### Collected material:
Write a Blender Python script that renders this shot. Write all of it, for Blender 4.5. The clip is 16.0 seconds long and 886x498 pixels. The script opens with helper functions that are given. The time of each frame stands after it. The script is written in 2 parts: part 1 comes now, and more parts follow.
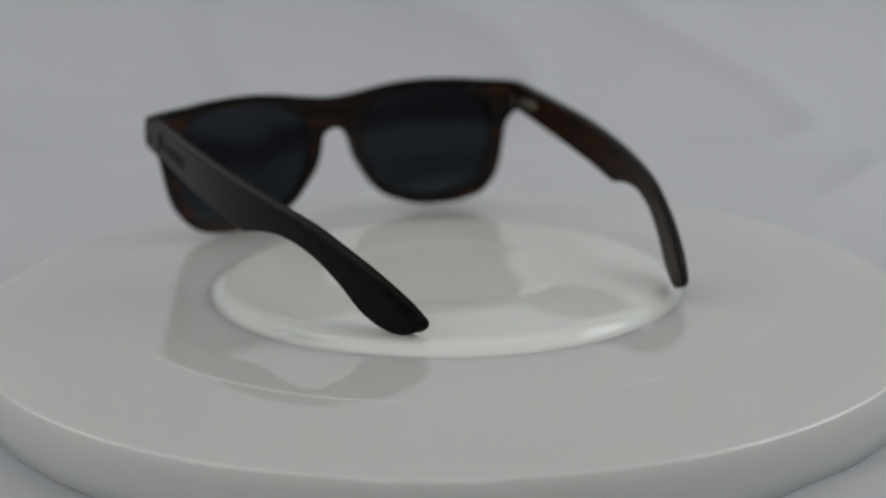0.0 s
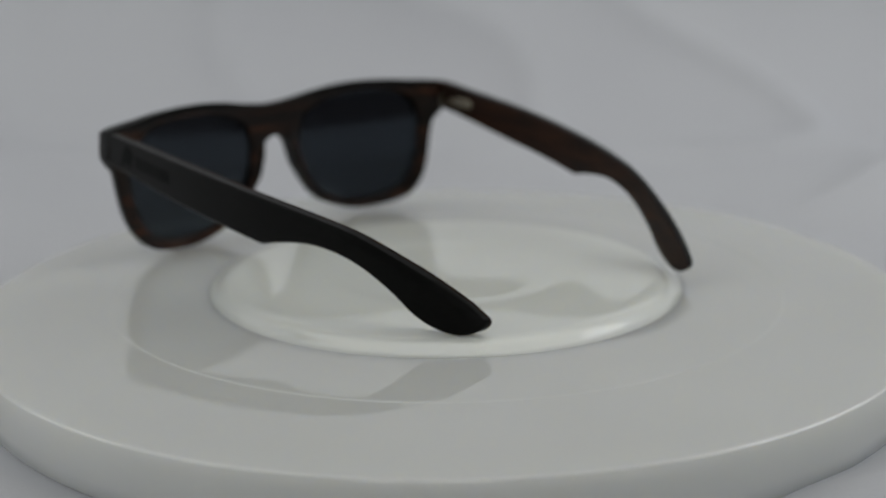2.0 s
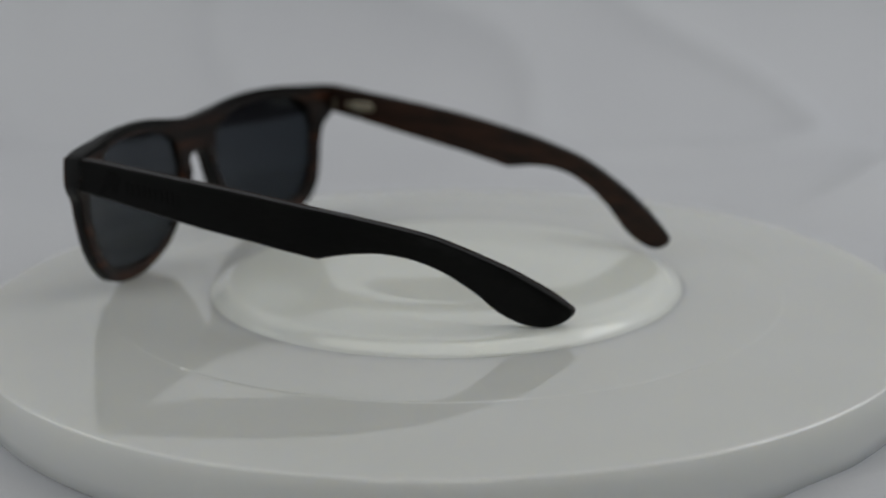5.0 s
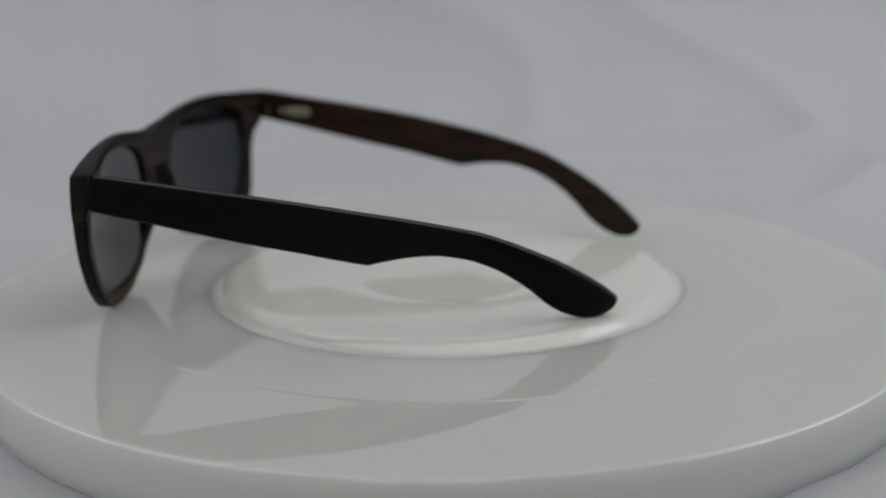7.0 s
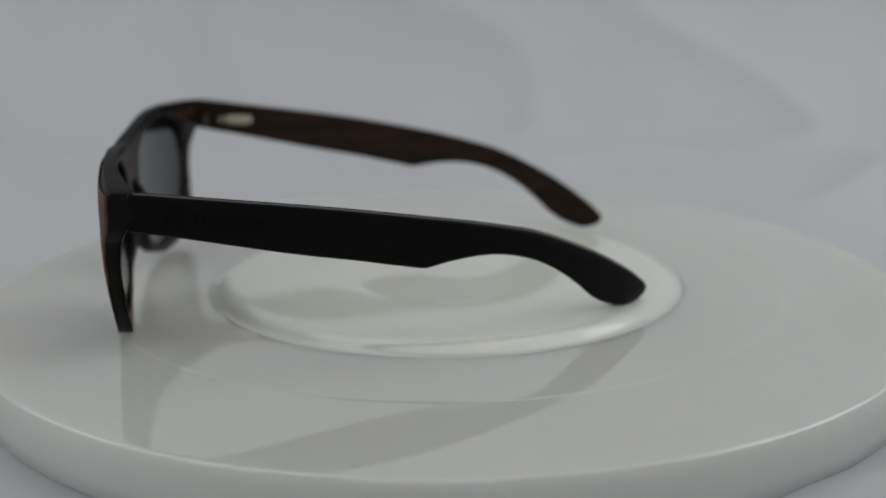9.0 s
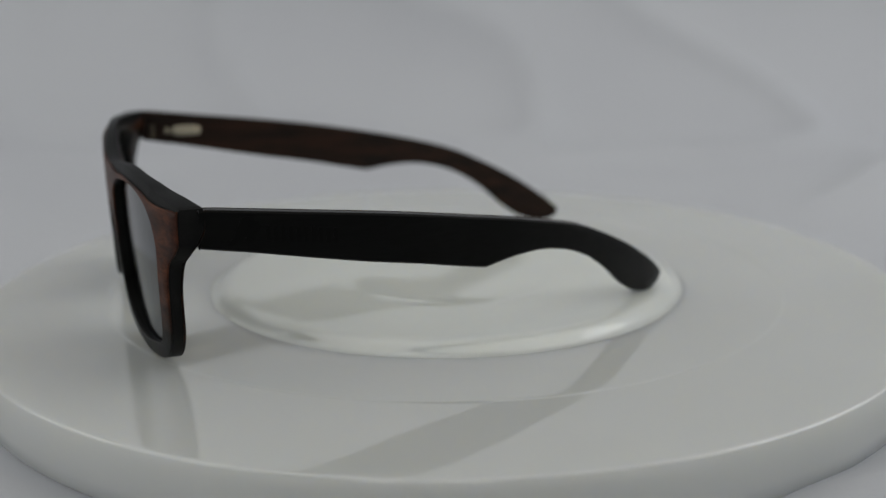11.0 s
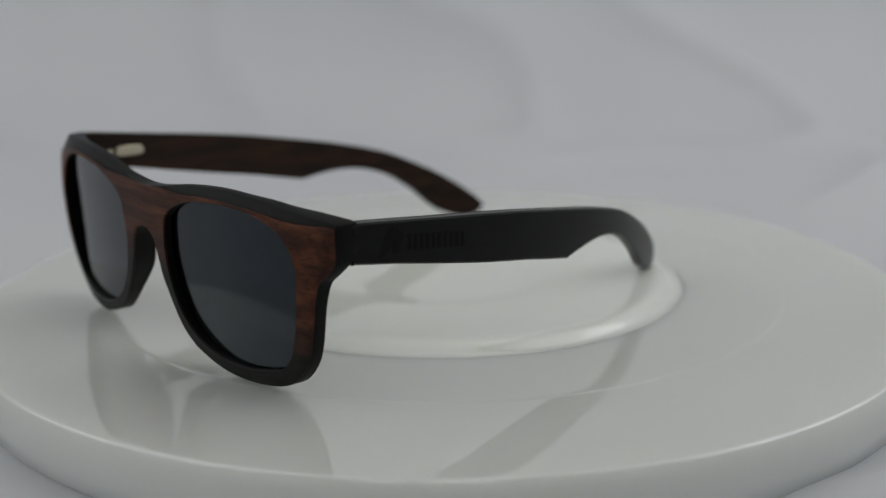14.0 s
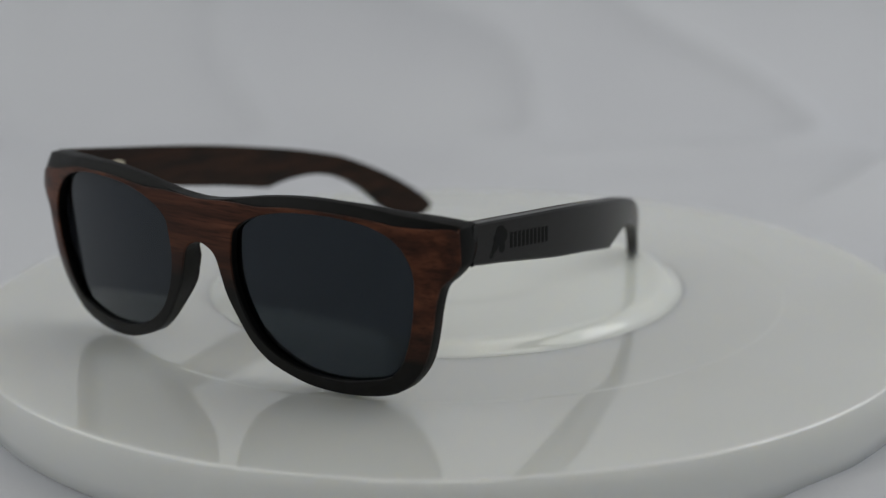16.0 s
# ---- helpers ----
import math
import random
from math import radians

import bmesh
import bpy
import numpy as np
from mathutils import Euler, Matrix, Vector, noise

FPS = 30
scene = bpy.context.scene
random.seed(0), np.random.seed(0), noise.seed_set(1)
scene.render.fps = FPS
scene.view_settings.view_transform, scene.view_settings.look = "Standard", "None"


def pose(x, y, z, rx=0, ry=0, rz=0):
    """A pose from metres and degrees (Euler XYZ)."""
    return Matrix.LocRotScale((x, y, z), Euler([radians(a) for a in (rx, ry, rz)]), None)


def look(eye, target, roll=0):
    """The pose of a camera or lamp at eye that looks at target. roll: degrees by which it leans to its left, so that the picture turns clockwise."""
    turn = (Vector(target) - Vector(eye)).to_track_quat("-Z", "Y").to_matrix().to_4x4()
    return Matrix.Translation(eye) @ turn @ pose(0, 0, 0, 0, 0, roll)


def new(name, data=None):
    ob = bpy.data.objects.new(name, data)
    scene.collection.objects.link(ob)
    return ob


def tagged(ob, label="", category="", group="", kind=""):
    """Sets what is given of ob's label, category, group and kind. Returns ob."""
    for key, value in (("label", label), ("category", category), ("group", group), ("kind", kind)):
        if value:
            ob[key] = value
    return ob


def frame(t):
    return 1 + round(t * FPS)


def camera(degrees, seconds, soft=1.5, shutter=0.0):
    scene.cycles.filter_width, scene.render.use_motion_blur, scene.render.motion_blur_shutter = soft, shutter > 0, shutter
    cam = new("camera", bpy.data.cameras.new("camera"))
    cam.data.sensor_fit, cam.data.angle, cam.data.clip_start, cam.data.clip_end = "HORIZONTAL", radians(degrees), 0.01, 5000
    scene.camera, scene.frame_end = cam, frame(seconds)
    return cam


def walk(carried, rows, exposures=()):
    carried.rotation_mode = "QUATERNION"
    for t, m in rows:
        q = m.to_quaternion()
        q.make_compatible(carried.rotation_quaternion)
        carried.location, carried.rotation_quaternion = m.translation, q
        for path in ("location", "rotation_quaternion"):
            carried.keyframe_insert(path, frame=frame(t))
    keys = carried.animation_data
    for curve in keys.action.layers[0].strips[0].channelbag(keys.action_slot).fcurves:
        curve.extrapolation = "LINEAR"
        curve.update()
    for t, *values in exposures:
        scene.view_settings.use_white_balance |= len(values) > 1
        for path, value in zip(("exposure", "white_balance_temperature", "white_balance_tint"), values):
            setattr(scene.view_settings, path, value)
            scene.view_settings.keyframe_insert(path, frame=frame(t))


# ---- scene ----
from mathutils.geometry import delaunay_2d_cdt

# ---- camera: still on its stand ----
cam = camera(36.65, 16.0, soft=1.4)
cam.data.dof.use_dof = True
cam.data.dof.focus_distance = 0.33
cam.data.dof.aperture_fstop = 8.0
EYE = Vector((0.0, -0.40366, 0.118485))
AIM = EYE + Vector((-0.00183, math.cos(0.261764), -math.sin(0.261764)))
walk(cam, [(0.0, look(EYE, AIM, -0.622)), (16.0, look(EYE, AIM, -0.622))],
     [(0.0, -0.05), (10.0, -0.06), (13.5, 0.0), (16.0, 0.09)])

# ---- light: side softboxes, added fills above and in front, a dim room round them ----
world = bpy.data.worlds.new("room_light")
scene.world = world
world.use_nodes = True
world.node_tree.nodes["Background"].inputs["Color"].default_value = (0.80, 0.86, 1.0, 1)
world.node_tree.nodes["Background"].inputs["Strength"].default_value = 0.05


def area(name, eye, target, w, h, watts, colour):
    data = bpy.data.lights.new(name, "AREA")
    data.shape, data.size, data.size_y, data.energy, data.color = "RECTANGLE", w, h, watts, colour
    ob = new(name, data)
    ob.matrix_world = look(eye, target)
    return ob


# Added soft lamp overhead, standing in for an unseen diffuse source.
area("overhead_fill", (0.0, 0.12, 0.92), (0.0, 0.08, 0.0), 1.2, 0.7, 2.15, (0.975, 0.985, 0.945))
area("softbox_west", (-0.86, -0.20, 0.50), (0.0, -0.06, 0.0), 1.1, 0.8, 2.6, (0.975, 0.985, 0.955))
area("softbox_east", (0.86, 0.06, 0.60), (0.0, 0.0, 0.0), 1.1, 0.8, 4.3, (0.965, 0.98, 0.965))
# Added fill behind the camera; it brightens the plate's near side.
area("south_fill", (-0.15, -2.44, 0.75), (-0.15, 0.0, 0.55), 1.3, 1.1, 6.7, (0.965, 0.98, 0.97))
bulb = bpy.data.lights.new("ceiling_bulb", "POINT")
bulb.energy, bulb.shadow_soft_size, bulb.color = 0.36, 0.011, (1.0, 0.66, 0.36)
new("ceiling_bulb", bulb).location = (0.11, 0.02, 0.76)


# ---- materials ----
def material(name, base, rough=0.5, metal=0.0, spec=0.5):
    m = bpy.data.materials.new(name)
    m.use_nodes = True
    b = m.node_tree.nodes["Principled BSDF"]
    b.inputs["Base Color"].default_value = (*base, 1)
    b.inputs["Roughness"].default_value = rough
    b.inputs["Metallic"].default_value = metal
    b.inputs["Specular IOR Level"].default_value = spec
    return m


def node(m, kind, **values):
    n = m.node_tree.nodes.new(kind)
    for key, value in values.items():
        n.inputs[key.replace("_", " ")].default_value = value
    return n


def link(m, a, b):
    m.node_tree.links.new(a, b)


def noise_of(m, scale, stretch=(1, 1, 1), detail=4.0, rough=0.55):
    co = m.node_tree.nodes.new("ShaderNodeTexCoord")
    mp = node(m, "ShaderNodeMapping", Scale=stretch)
    nz = node(m, "ShaderNodeTexNoise", Scale=scale, Detail=detail, Roughness=rough)
    link(m, co.outputs["Object"], mp.inputs["Vector"])
    link(m, mp.outputs["Vector"], nz.inputs["Vector"])
    return nz.outputs["Fac"]


def ramp(m, fac, *stops):
    r = m.node_tree.nodes.new("ShaderNodeValToRGB")
    e = r.color_ramp.elements
    while len(e) < len(stops):
        e.new(0.5)
    for el, (pos, col) in zip(e, stops):
        el.position, el.color = pos, (*col, 1)
    link(m, fac, r.inputs["Fac"])
    return r.outputs["Color"]


def bump(m, fac, strength, distance):
    b = node(m, "ShaderNodeBump", Strength=strength, Distance=distance)
    link(m, fac, b.inputs["Height"])
    link(m, b.outputs["Normal"], m.node_tree.nodes["Principled BSDF"].inputs["Normal"])


def mix(m, fac, a, b, mode="MIX"):
    n = m.node_tree.nodes.new("ShaderNodeMix")
    n.data_type, n.blend_type = "RGBA", mode
    for value, slot in ((fac, 0), (a, 6), (b, 7)):
        if hasattr(value, "is_output"):
            link(m, value, n.inputs[slot])
        elif slot == 0:
            n.inputs[slot].default_value = value
        else:
            n.inputs[slot].default_value = (*value, 1)
    return n.outputs[2]


def wood(name, dark, mid, light, along, rough=0.5, spec=0.4):
    """Fine-grained wood; along: the axis of the grain."""
    m = material(name, mid, rough, 0.0, spec)
    s = [1.0, 1.0, 1.0]
    s[along] = 0.07
    broad = noise_of(m, 260.0, s, 3.0)
    fine = noise_of(m, 1500.0, s, 5.0, 0.65)
    col = ramp(m, broad, (0.32, dark), (0.50, mid), (0.70, light))
    pores = ramp(m, fine, (0.36, (0.35, 0.33, 0.31)), (0.52, (1, 1, 1)))
    col = mix(m, 0.8, col, pores, "MULTIPLY")
    link(m, col, m.node_tree.nodes["Principled BSDF"].inputs["Base Color"])
    bump(m, fine, 0.25, 0.0002)
    return m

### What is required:
Show all lines from the data above in which the word "objects" appears.

### Exercise result:
    ob = bpy.data.objects.new(name, data)
    scene.collection.objects.link(ob)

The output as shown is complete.